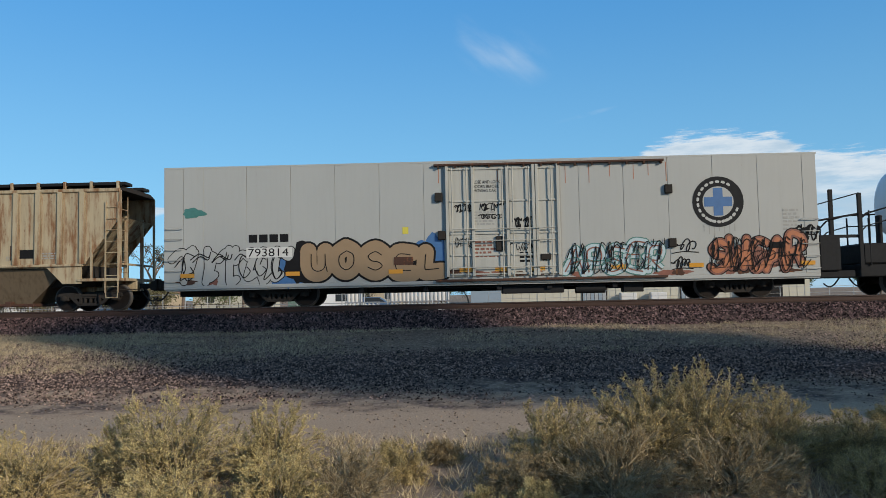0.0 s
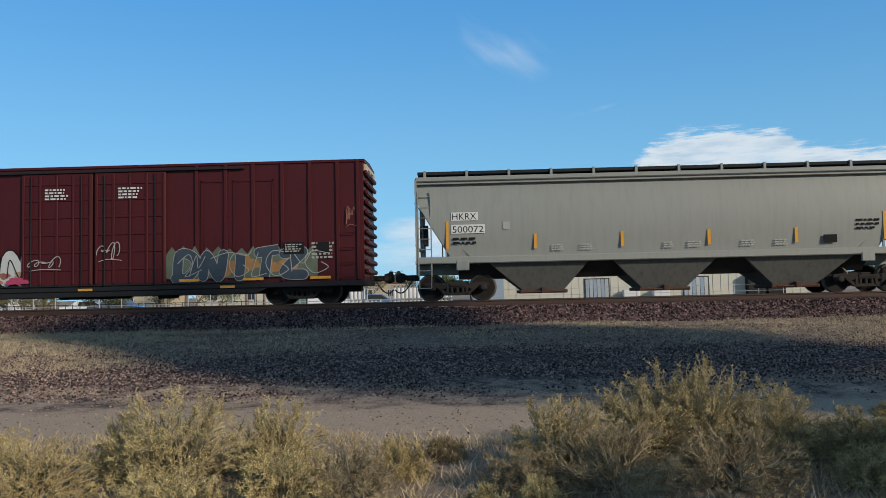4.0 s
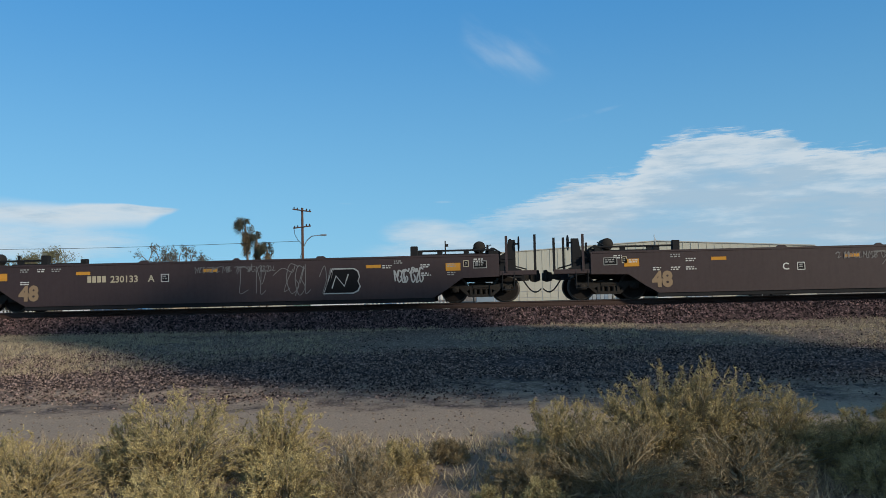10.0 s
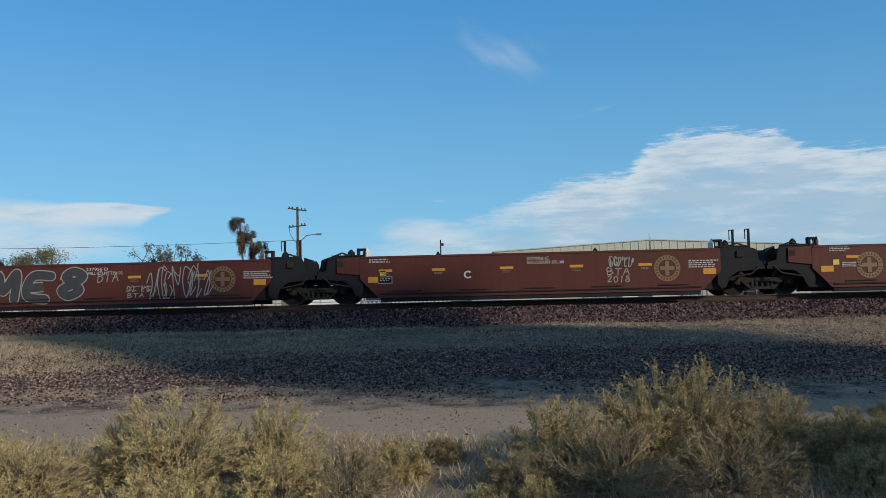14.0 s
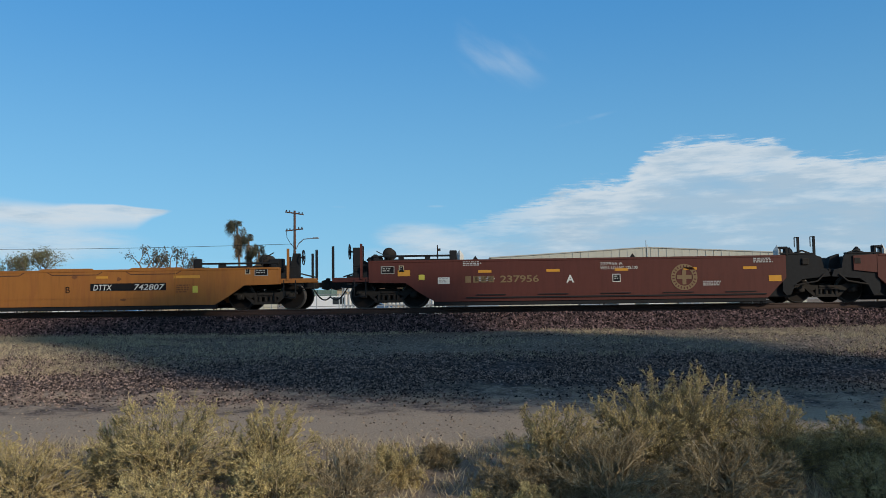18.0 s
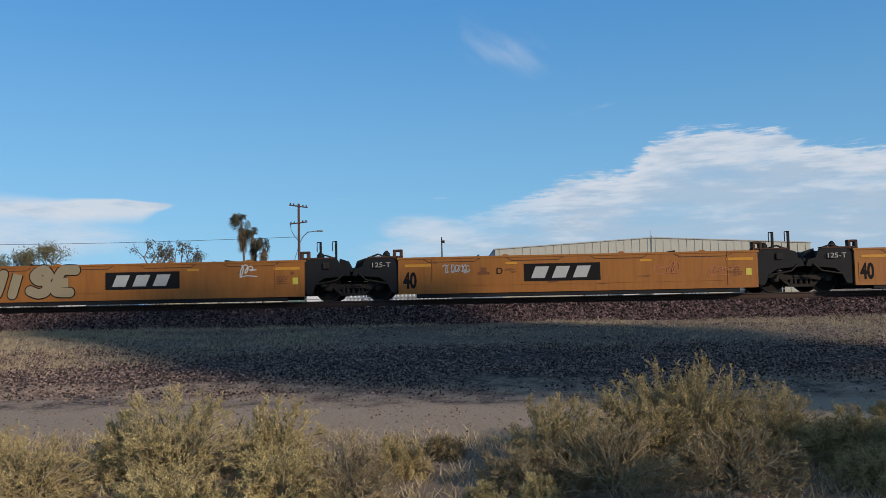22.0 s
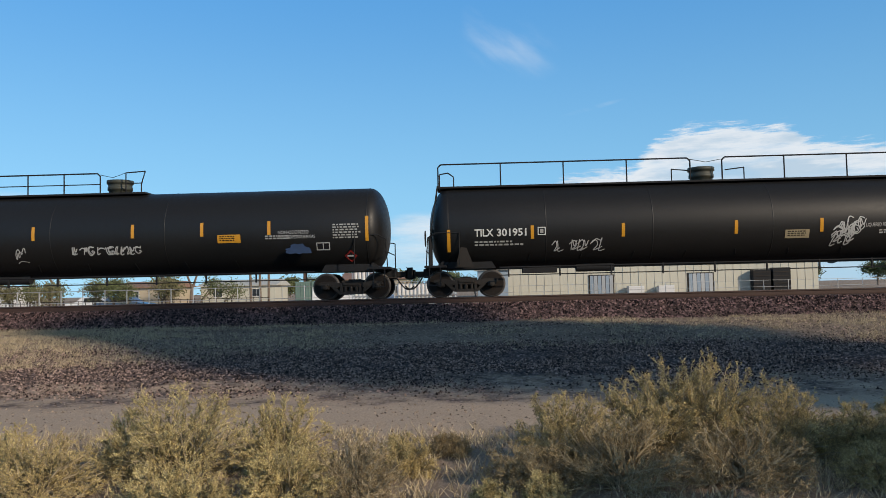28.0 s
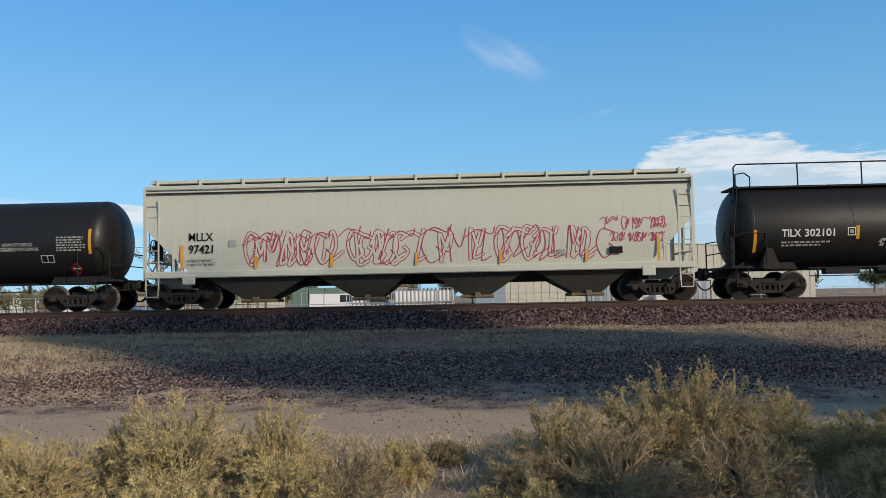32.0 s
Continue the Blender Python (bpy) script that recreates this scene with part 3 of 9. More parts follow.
....
Word for word, quote the lines above. Omit the pictures.

0.0 s
4.0 s
10.0 s
14.0 s
18.0 s
22.0 s
28.0 s
32.0 s
Continue the Blender Python (bpy) script that recreates this scene with part 3 of 9. More parts follow.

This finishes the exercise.